Suruc blast: At least 31 killed in “terrorist attack,” explosion hits Kobane minutes later
A suicide bomber attacked a cultural centre hosting anti-Islamic State activists in a Turkish town near the border with Syria, killing at least 31 people and injuring more than 200. The attack was blamed on the IS.
The blast ripped through a cultural centre in Suruc, a town opposite the Syrian flashpoint of Kobane — which was hit shortly afterwards by a suicide car bombing.
The force of the explosion in Suruc smashed the windows of the buildings in the centre of the city and set off a fire, witnesses said.
Television footage showed several people lying on the ground covered in blood and ambulances rushing to the scene.
Turkish Prime Minister Ahmet Davutoglu said initial investigations indicated Islamic State (IS) militants were responsible.
"Preliminary findings point to a suicide attack carried out by Daesh," Davutoglu told a news conference in Ankara, using an Arabic name for IS.
"But we are not at a point to make a final judgment."
Turkish president Recep Tayyip Erdogan, on a visit to northern Cyprus, con- demned the attack as an "act of terror".
"On behalf of my people, I curse and condemn the perpetrators of this brutality," he said.
"Terror must be condemned no matter where it comes from."

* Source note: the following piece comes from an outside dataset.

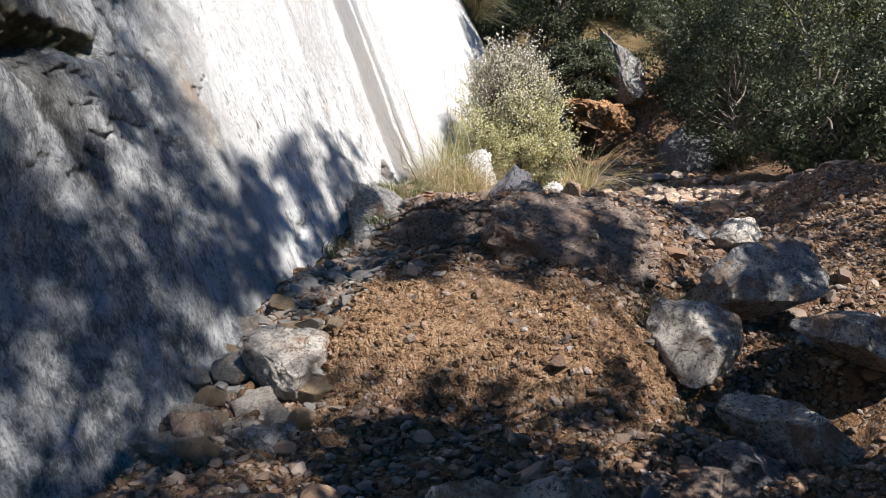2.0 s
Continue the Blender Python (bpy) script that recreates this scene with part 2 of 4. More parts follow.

The interior ministry vowed to find the perpetrators as soon as possible and bring them to justice.
"We call on everyone to stand together and remain calm in the face of this terrorist attack which targets the unity of our country," the ministry said in a statement.
Kobane blast strengthens suspicions of IS link
An official, speaking on condition of anonymity, said the deadly attack in Kobane "strengthens our suspicions" that the IS group were responsible.
A suicide bomber detonated a car bomb at a checkpoint in Kobane's south, with two Kurdish forces killed in the explosion, the Syrian Observatory for Human Rights said.
Pervin Buldan, a senior lawmaker from the proKurdish HDP opposition party, said the Suruc blast happened as Turkish and Kurdish youths gathered at the cultural centre ahead of a planned trip to the town of Kobane, which was secured by Syrian Kurdish fighters last month after an assault by the IS militants.
The group, known as the Federation of Socialist Youth Associations, had been planning the trip to build a library, plant a forest and build a playground in the town, Fatma Edemen, a member of the group who was wounded in the blast, said.
A video posted on Facebook by one of the group of youth activists showed at least 20 people lying on the ground, some still alive.
Sources in Prime Minister Ahmet Davutoglu's office said he had ordered deputy Prime Minister Numan Kurtulmus, as well as the interior and labour ministers, to go to Suruc.
The explosion came weeks after Turkey deployed additional troops and equipment along parts of its border with Syria, concerned about the risk of spillover as fighting between Kurdish forces, rebel groups, Syrian government troops and the Islamic State militants intensified.